Compliance as a Security Enabler
Here’s where regulatory compliance becomes a powerful driver for better security practices. The EU AI Act’s requirements effectively mandate the implementation of security controls that address the very concerns preventing wider data sharing for AI development. Consider these key requirements:
1. Data Provenance and Lineage Tracking
The EU AI Act stresses “the need for well-defined and well-documented data collection and data preparation processing operations” covering different stages of the data lifecycle. This requirement directly addresses the provenance gap—organizations must implement systems to track where their training data originated, how it was transformed, and who has accessed it.
By implementing robust provenance tracking to meet compliance requirements, organizations simultaneously build the technical foundation necessary to provide assurances to business partners about how their data will be used and protected in AI training.
2. Data Quality and Security Controls
The regulations demand rigorous data governance practices that include technical security measures. For example, when handling special categories of personal data, Article 10 requires that the data “are subject to technical limitations in terms of re-use of the personal data as well as several privacy-related measures” and “are subject to appropriate measures to ensure all data processed is secured, protected, and authenticated via suitable safeguards”.
These requirements drive organizations to implement more sophisticated data security controls that protect not just personal data but all training data—creating the secure data environment necessary to earn trust from business partners.
3. Accountability Through Documentation
Organizations must “draw up technical documentation to demonstrate compliance and provide authorities with the information to assess that compliance”. This documentation requirement creates accountability structures that benefit not just regulators but also business partners.
The ability to demonstrate, through documentation, how data is being protected and used throughout the AI development process becomes a competitive advantage when negotiating data-sharing agreements with partners concerned about misuse.

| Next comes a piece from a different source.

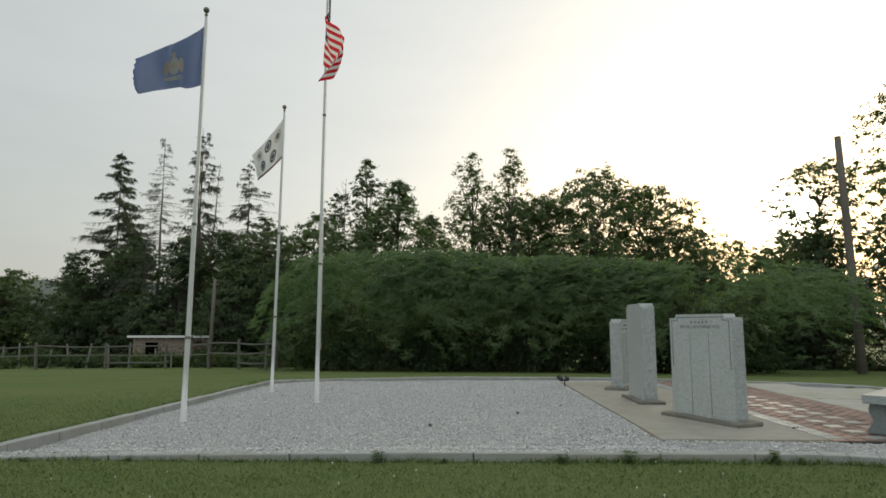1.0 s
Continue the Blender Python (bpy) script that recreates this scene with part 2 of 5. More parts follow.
# granite, polished face and rock-pitched end, grey with dark and light crystals
def granite(name, tone, rough, bump, vary=0.0):
    m = Mat(name, rough)
    cr = m.cells(120)
    big = m.noise(60, 4, 0.7)
    c = m.ramp(cr["Color"], (0.0, tuple(v * 0.40 for v in tone)), (0.35, tuple(v * 0.86 for v in tone)), (0.7, tone), (1.0, tuple(min(0.85, v * 1.35) for v in tone)))
    c = m.mix(m.ramp(big, (0.4, 0.0), (0.62, 0.45)), c, tuple(v * 0.72 for v in tone))
    c = m.mix(m.ramp(m.noise(1.7, 5, stretch=(2.0, 2.0, 0.4)), (0.45, 0.0), (0.75, 0.22)), c, (0.25, 0.25, 0.235))
    if vary:
        c = m.mix(m.ramp(m.random(), (0.0, vary), (0.4, 0.0)), c, (0.14, 0.17, 0.165))
        c = m.mix(m.ramp(m.random(), (0.6, 0.0), (1.0, vary)), c, (0.46, 0.47, 0.45))
    m.colour(c)
    if bump:
        m.bump(m.mix(0.5, m.noise(26, 6, 0.7), big), bump, 0.03)
    return m.m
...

The Virtuous Cycle: From Compliance to Competitive Advantage
Organizations that approach regulatory compliance strategically will discover a virtuous cycle:
- Regulatory requirements drive the implementation of robust data governance, security controls, and traceability mechanisms
- These technical capabilities enable organizations to provide stronger contractual assurances to business partners regarding how their data will be used and protected
- Increased trust leads to expanded data-sharing agreements and access to more diverse, higher-quality training data
- Better training data results in more effective, less biased AI models that create greater business value
- Proven compliance and security frameworks become competitive differentiators in the marketplace
The most forward-thinking organizations recognize that implementing strong data governance and security isn’t just about meeting compliance requirements—it’s about building the foundation for sustainable AI innovation that respects privacy, security, and contractual obligations.
Building a Foundation for Trust
As AI regulations continue to evolve globally, the organizations that thrive will be those that recognize compliance not as an obstacle but as an enabler of responsible innovation. By implementing the security controls, governance frameworks, and accountability structures required by regulations like the EU AI Act, organizations simultaneously address the very concerns that have limited data sharing for AI development.
In this new paradigm, regulatory compliance becomes the catalyst that transforms how organizations approach AI data security—moving from a reactive, minimal-effort approach to proactive governance that builds trust and unlocks new possibilities. The future belongs to those who recognize that in AI development, good security isn’t just about compliance—and effective compliance inevitably leads to better security.